SEOUL (Kyodo) -- A South Korean court said Tuesday that it has approved a request to seize South Korean assets of Japanese steelmaking giant Nippon Steel & Sumitomo Metal Corp. for refusing to comply with a court order to pay compensation for wartime forced labor.
Lawyers representing South Korean plaintiffs had requested in late December that the Daegu District Court, in the country's southeast, seize Nippon Steel's shares in a joint venture with South Korean steelmaker POSCO.
The move follows a ruling by South Korea's Supreme Court in October ordering the Japanese company to pay 400 million won (about $350,000) to four South Koreans for their forced labor during Japan's 1910-1945 colonial rule of the Korean Peninsula.
The lawyers, in a statement, said the seizure order has been dispatched to POSCO-Nippon Steel RHF Joint Venture.
Once it is delivered, the seizure process becomes effective and Nippon Steel cannot divest its 30 percent stake in the joint venture.
The Japanese government maintains that the issue of compensation was settled "completely and finally" in an agreement attached to a 1965 treaty that normalized ties between Japan and South Korea.
Reacting to the district court's decision, Japanese officials said Tokyo is closely monitoring how the South Korean government responds to the wartime labor rulings and pointed out that Nippon Steel's assets are unlikely to be seized anytime soon.

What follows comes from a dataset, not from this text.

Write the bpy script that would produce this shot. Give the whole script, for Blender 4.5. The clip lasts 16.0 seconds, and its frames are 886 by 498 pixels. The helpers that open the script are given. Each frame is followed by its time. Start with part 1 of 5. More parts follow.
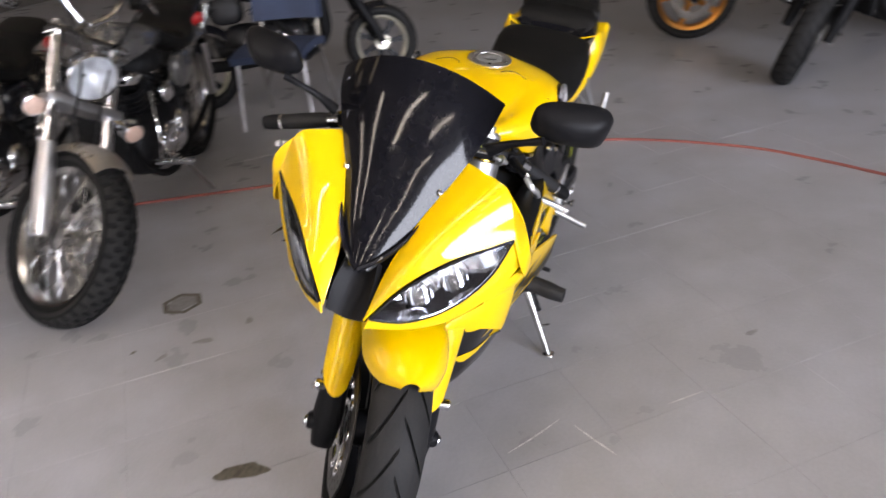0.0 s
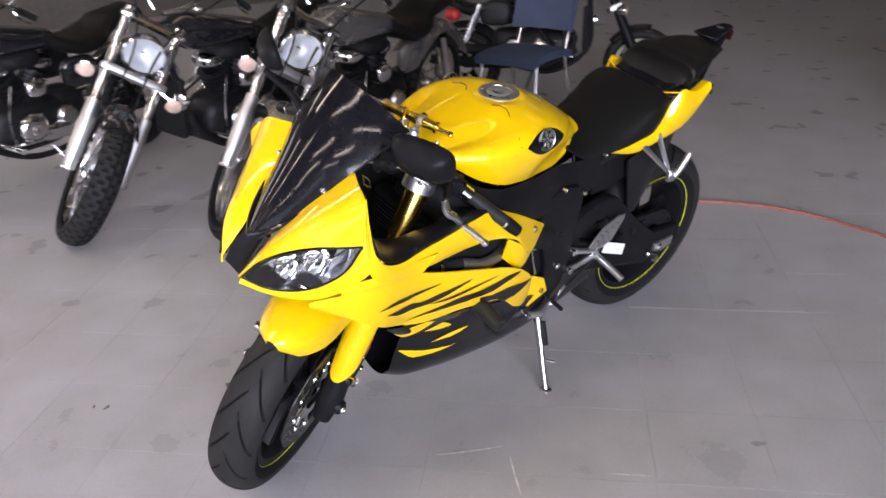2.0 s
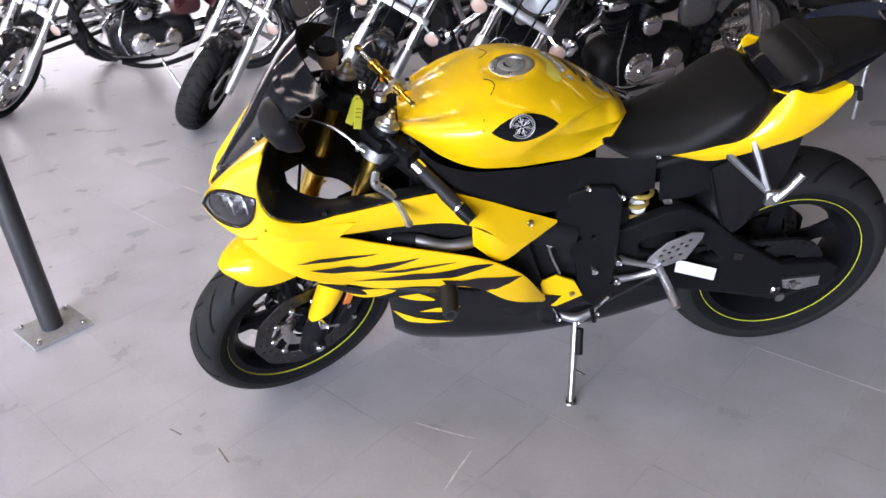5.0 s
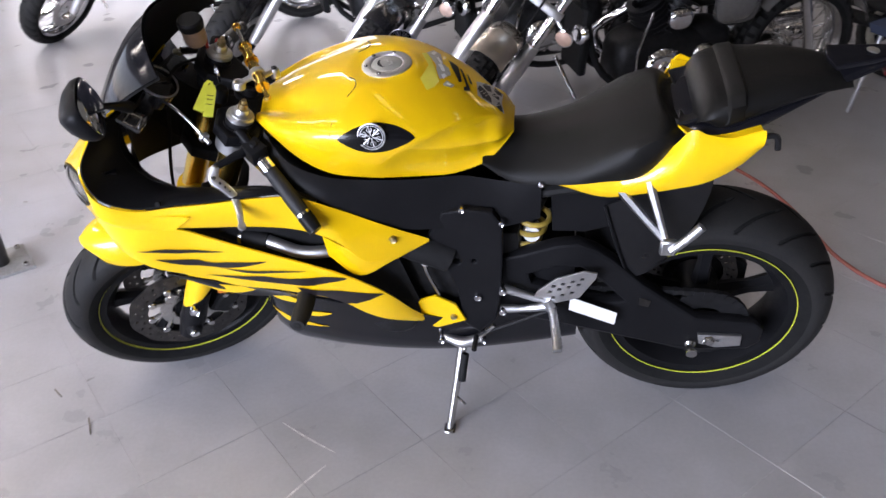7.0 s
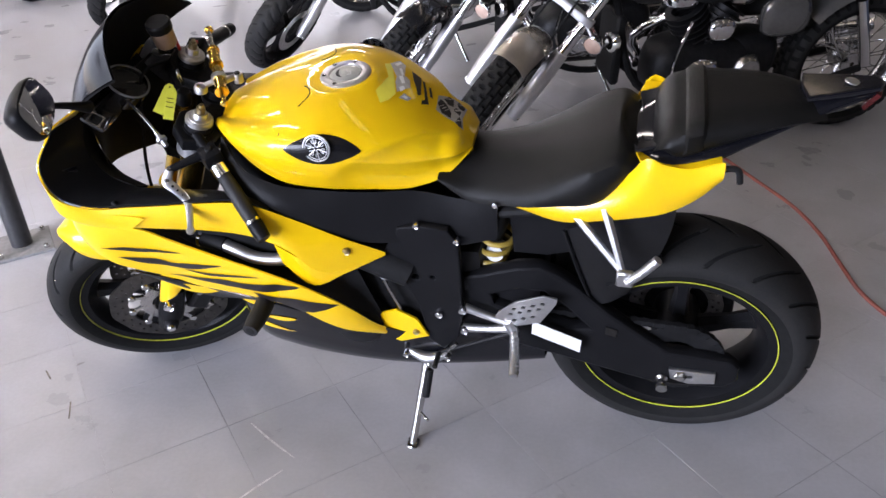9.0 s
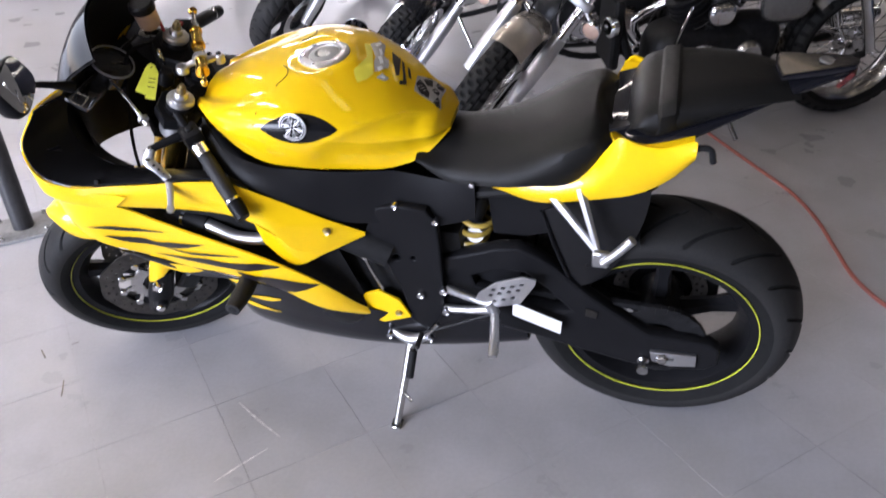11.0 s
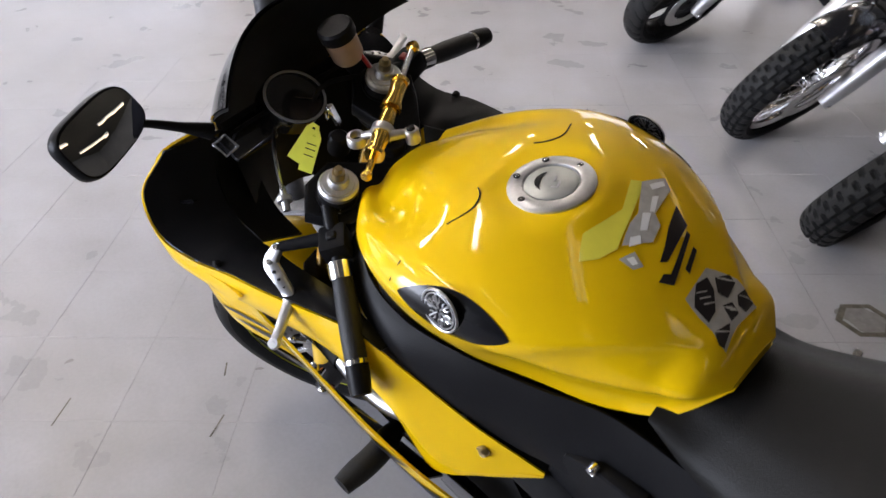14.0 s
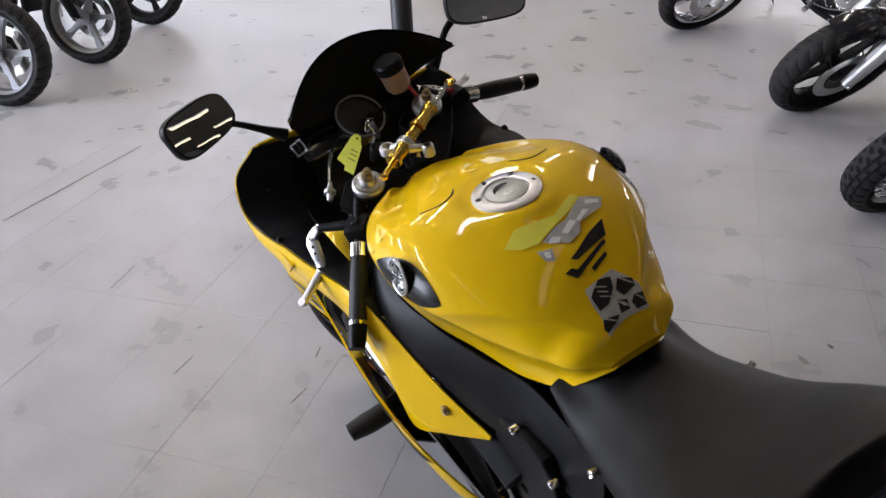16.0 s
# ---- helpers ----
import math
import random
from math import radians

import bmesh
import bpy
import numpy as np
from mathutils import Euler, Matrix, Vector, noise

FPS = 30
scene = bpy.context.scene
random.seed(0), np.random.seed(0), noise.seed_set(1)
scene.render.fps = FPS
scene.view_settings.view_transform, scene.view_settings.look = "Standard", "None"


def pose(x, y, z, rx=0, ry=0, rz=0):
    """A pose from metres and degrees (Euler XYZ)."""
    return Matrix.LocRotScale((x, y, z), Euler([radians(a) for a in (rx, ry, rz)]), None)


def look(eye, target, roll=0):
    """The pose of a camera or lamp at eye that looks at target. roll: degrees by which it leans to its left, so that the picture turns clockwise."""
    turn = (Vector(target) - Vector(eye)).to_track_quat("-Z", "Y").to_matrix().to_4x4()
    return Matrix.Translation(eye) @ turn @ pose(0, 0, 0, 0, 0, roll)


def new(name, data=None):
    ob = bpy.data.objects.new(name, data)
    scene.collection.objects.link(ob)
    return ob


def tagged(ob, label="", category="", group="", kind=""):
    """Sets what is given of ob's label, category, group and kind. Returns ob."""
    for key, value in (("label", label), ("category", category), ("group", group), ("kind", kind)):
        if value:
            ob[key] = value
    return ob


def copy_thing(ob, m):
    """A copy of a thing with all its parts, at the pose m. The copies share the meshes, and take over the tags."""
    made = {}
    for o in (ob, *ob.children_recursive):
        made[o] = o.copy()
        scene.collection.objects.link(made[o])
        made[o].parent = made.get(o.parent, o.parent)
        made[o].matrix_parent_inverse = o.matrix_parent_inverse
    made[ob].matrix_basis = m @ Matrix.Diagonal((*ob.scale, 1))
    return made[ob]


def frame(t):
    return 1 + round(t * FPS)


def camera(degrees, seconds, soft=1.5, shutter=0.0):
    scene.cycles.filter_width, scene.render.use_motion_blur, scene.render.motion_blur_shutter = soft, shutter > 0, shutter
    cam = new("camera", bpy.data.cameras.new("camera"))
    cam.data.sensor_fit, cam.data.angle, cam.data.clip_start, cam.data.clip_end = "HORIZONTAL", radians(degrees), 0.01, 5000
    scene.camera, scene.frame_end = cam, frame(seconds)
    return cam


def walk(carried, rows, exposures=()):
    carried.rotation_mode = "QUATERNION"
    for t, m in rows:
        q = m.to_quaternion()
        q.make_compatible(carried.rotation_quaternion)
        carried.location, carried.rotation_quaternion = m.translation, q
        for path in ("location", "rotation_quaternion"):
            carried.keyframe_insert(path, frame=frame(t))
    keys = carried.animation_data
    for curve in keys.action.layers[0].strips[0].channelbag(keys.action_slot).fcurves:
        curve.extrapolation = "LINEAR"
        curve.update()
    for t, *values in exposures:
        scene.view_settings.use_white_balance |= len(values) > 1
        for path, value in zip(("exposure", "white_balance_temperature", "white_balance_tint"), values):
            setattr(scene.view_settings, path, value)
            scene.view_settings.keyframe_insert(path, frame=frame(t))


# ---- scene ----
cam = camera(59.7, 16.0, 1.5, 0.5)
PATH = [
    (0, (2.506, 0.855, 1.410), (0.951, 0.071, 0.496), -6.8),
    (0.5, (2.473, 1.120, 1.413), (1.127, 0.010, 0.506), -6.2),
    (1, (2.347, 1.250, 1.414), (1.110, 0.019, 0.506), -3.0),
    (1.5, (2.188, 1.404, 1.407), (1.004, 0.127, 0.493), -3.9),
    (2, (2.060, 1.655, 1.426), (1.015, 0.217, 0.584), -2.7),
    (2.5, (1.876, 1.719, 1.413), (0.966, 0.184, 0.585), -3.7),
    (3, (1.659, 1.762, 1.392), (0.726, 0.295, 0.471), -2.3),
    (3.5, (1.468, 1.911, 1.400), (0.892, 0.237, 0.540), -4.5),
    (3.7, (1.406, 1.959, 1.395), (0.943, 0.243, 0.553), -5.5),
    (5.8, (0.769, 1.836, 1.424), (0.893, 0.131, 0.452), -4.1),
    (6, (0.740, 1.786, 1.427), (0.857, 0.083, 0.448), -3.6),
    (6.5, (0.629, 1.724, 1.420), (0.760, 0.033, 0.423), -4.0),
    (7, (0.441, 1.708, 1.418), (0.700, 0.035, 0.417), -2.1),
    (7.5, (0.374, 1.688, 1.433), (0.723, 0.058, 0.386), -2.7),
    (8, (0.360, 1.633, 1.446), (0.640, -0.029, 0.430), -3.0),
    (8.5, (0.267, 1.614, 1.441), (0.669, -0.035, 0.447), -3.1),
    (8.7, (0.234, 1.600, 1.438), (0.670, -0.031, 0.427), -2.2),
    (10.8, (0.097, 1.603, 1.416), (0.621, -0.017, 0.428), -3.1),
    (11, (0.112, 1.597, 1.415), (0.601, -0.007, 0.387), -2.4),
    (11.5, (0.180, 1.481, 1.394), (0.725, -0.052, 0.289), -2.8),
    (12, (0.297, 1.315, 1.404), (0.815, -0.253, 0.335), -3.0),
    (12.5, (0.299, 1.194, 1.383), (0.896, -0.341, 0.307), -4.3),
    (13, (0.239, 1.015, 1.387), (1.197, -0.355, 0.349), -2.2),
    (13.5, (0.249, 0.890, 1.381), (1.407, -0.283, 0.308), -3.3),
    (14, (0.291, 0.788, 1.385), (1.494, -0.300, 0.271), -1.5),
    (14.5, (0.164, 0.734, 1.419), (1.506, -0.209, 0.332), -2.5),
    (15, (0.006, 0.700, 1.444), (1.492, -0.089, 0.423), -1.8),
    (15.5, (-0.047, 0.685, 1.447), (1.469, -0.078, 0.451), -2.4),
    (16, (-0.069, 0.706, 1.428), (1.451, -0.058, 0.441), -2.6),
]
walk(cam, [(t, look(eye, target, roll)) for t, eye, target, roll in PATH], [(0, 0.0, 6800, 20), (2, -0.02, 6600, 22), (3.5, 0.06, 6350, 22), (8.5, 0.18, 6300, 22), (11.5, 0.32, 6250, 22), (12.5, 0.2, 6400, 18), (14, -0.10, 6500, 18), (16, -0.26, 6500, 18)])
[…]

If the South Korean government does move to seize them, they said, Tokyo would seek talks with Seoul based on the attached agreement.
"The stocks subject to the seizure will not be translated into cash immediately," a senior official of the prime minister's office in Tokyo said.
Another Japanese government source said, "There is no change in our stance urging the South Korean government to take a proper response."
On Sunday, Japanese Prime Minister Shinzo Abe said on a television program that he has directed ministries "to consider specific measures based on international law to show our resolute stance" regarding the matter.
Abe did not specify the potential countermeasures, but they could include taking the case to the International Court of Justice, according to government sources.
The South Korean lawyers had previously set a Dec. 24 deadline for Nippon Steel to respond to their request to begin compensation talks based on the October ruling, but the firm did not do so.
The lawyers notably did not apply for an order forcing the sale of the assets, which is often done at the same time when applying for asset seizure, indicating their desire for a smooth resolution.
In another wartime forced labor case, Mitsubishi Heavy Industries Ltd. faces a similar order by a South Korean court to compensate two groups of South Koreans.